Семья была большая, каждая копейка высчитывалась, записывалась. Керосин полагалось расходовать не больше чем по бутылке в неделю, а когда однажды отец застал его читающим в постели при свете огарка, он бросил книгу в печку, а его, полуголого, выгнал на двор зимой.
В доме и полулавке был порядок, по воскресеньям выстаивали в Николо-Гостинодворской церкви полную службу, пост соблюдался строгий, но раза два в месяц отец запивал — и тогда все были виноваты, а больше всех семья и соседи. Соседей он ненавидел. И ничего не переменилось, когда он умер в 1899 году. Напротив, «как при отце» стало мерилом, хотя при отце жили в унижении, в постоянном страхе.

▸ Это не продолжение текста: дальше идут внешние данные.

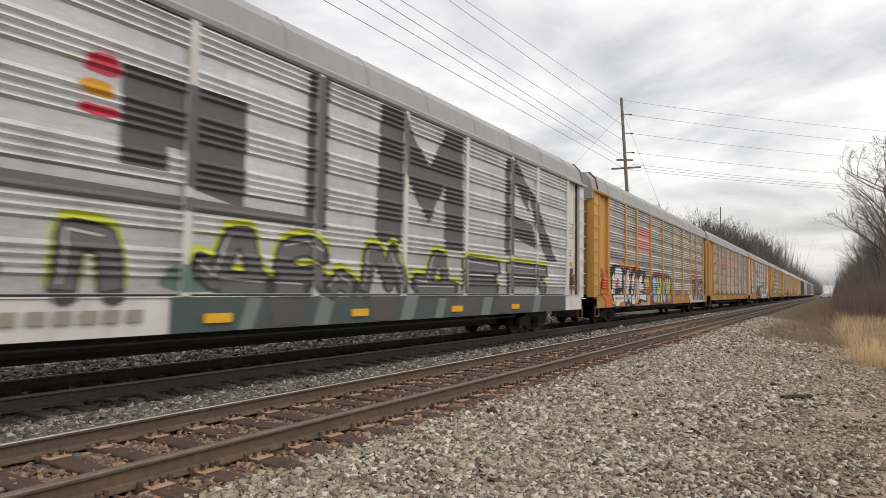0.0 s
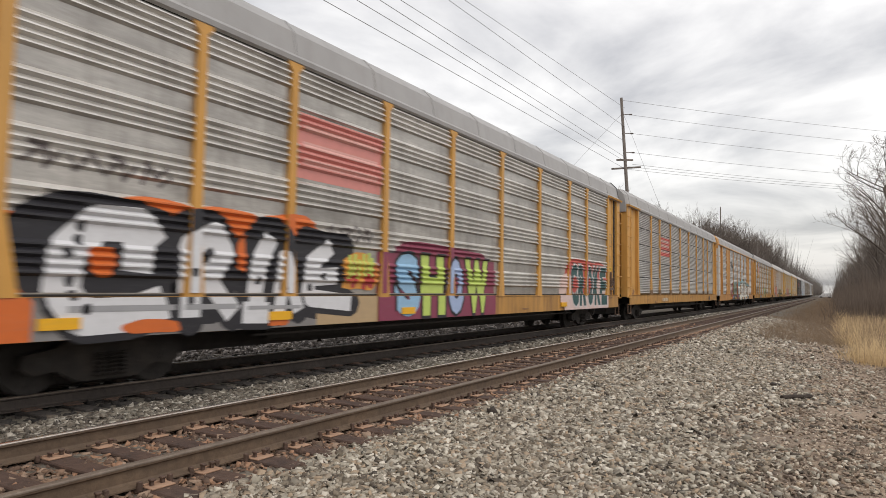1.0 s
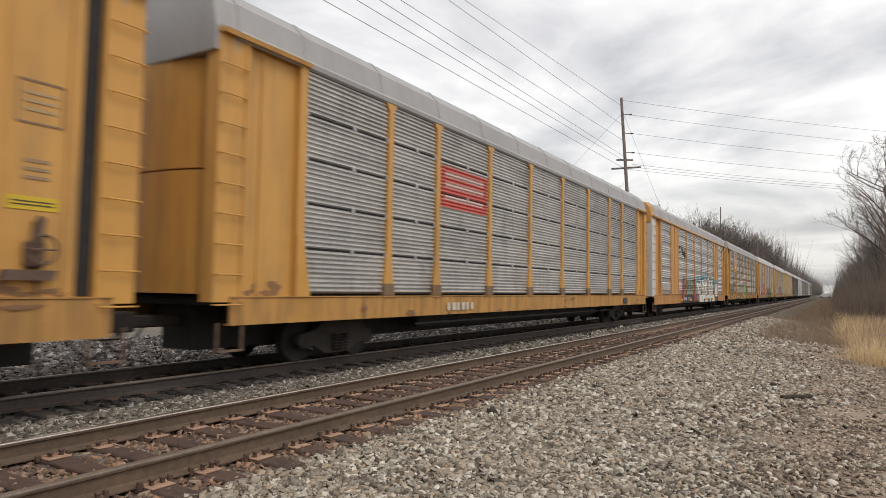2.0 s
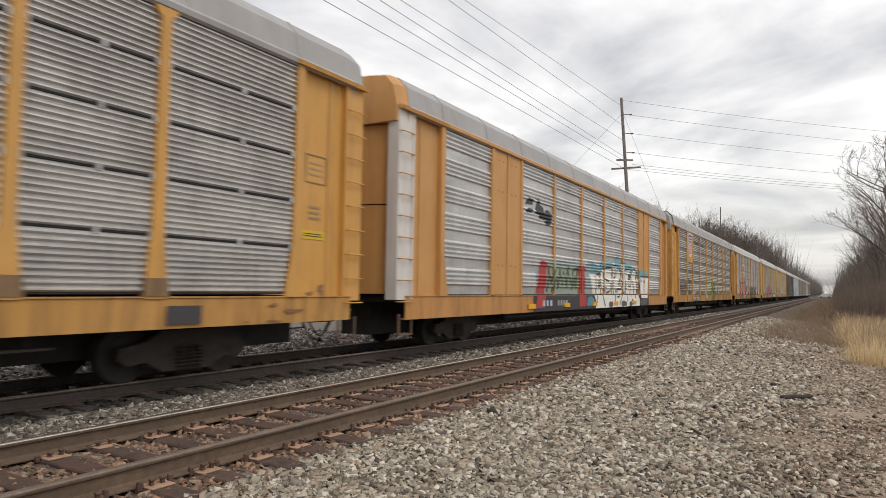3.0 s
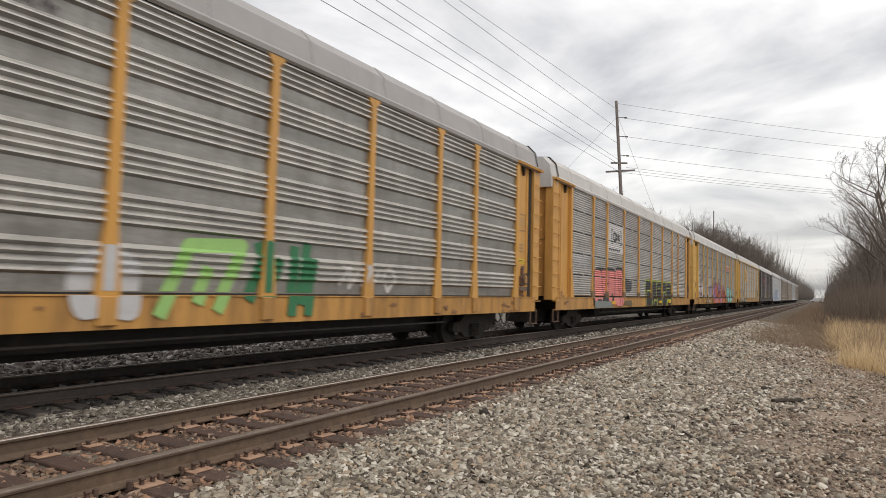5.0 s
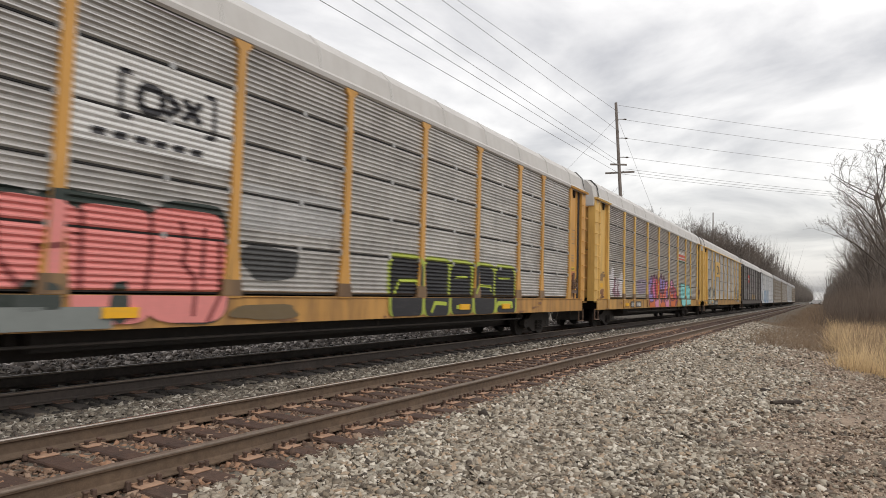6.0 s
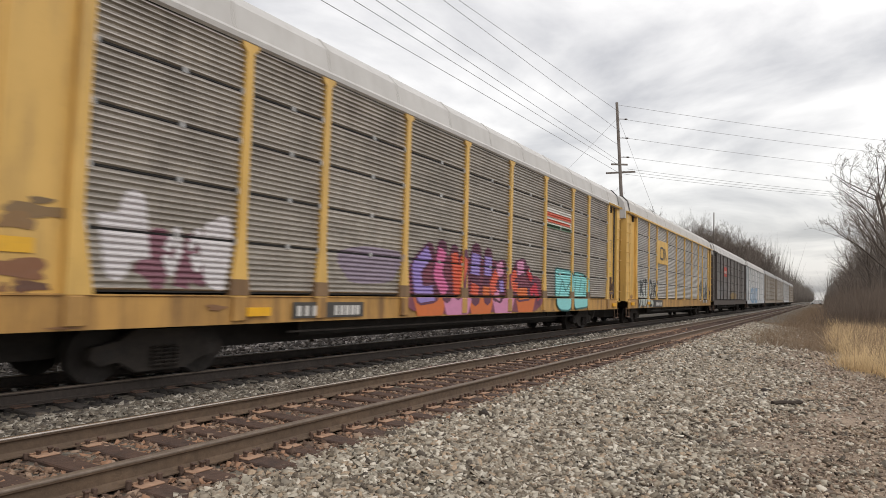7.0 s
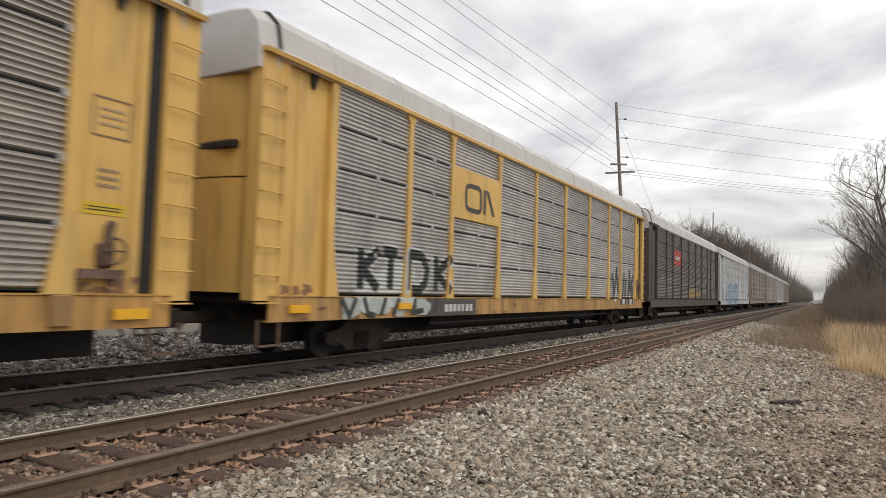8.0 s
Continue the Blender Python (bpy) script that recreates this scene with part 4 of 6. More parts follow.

Костя кончил городское четырехклассовое училище и поступил в контору мыловаренного завода братьев Крестовниковых, где уже работали два его старших брата. Младший, Петр, бегал в приказчиках, а Леонид сидел в бухгалтерии «на высоком стуле».
Братья жили в Плетенях, рядом с Татарской слободой, у бабушки Матрены Вавиловны, и каждому из них она готовила отдельно. Костя, получавший 15 рублей в месяц, не мог тягаться с Леонидом, а Леонид — с Петром. Так случалось, что Костя ел суп на «Петином мясе», а кашу — на «Лёнином сале».
Здесь было не то, что на Большой Проломной, — зелено, свежо! В отгороженной части двора был маленький сад — две анисовки, пудовка и китайка, куст крыжовника и строчка малины.
Зимой, просыпаясь, Костя слышал, как бабушка в одном платье, повязав голову теплым платком, отгребает снег от калитки, — так начинался день, который он проводил в конторе завода, записывая в расчетную книгу заработки рабочих за две недели. Кончался день чтением — он увлекся им еще в приходском училище. Он читал, а бабушка грея спину у печки, жаловалась, что легкие у нее в «бураке» оторвались и болтаются.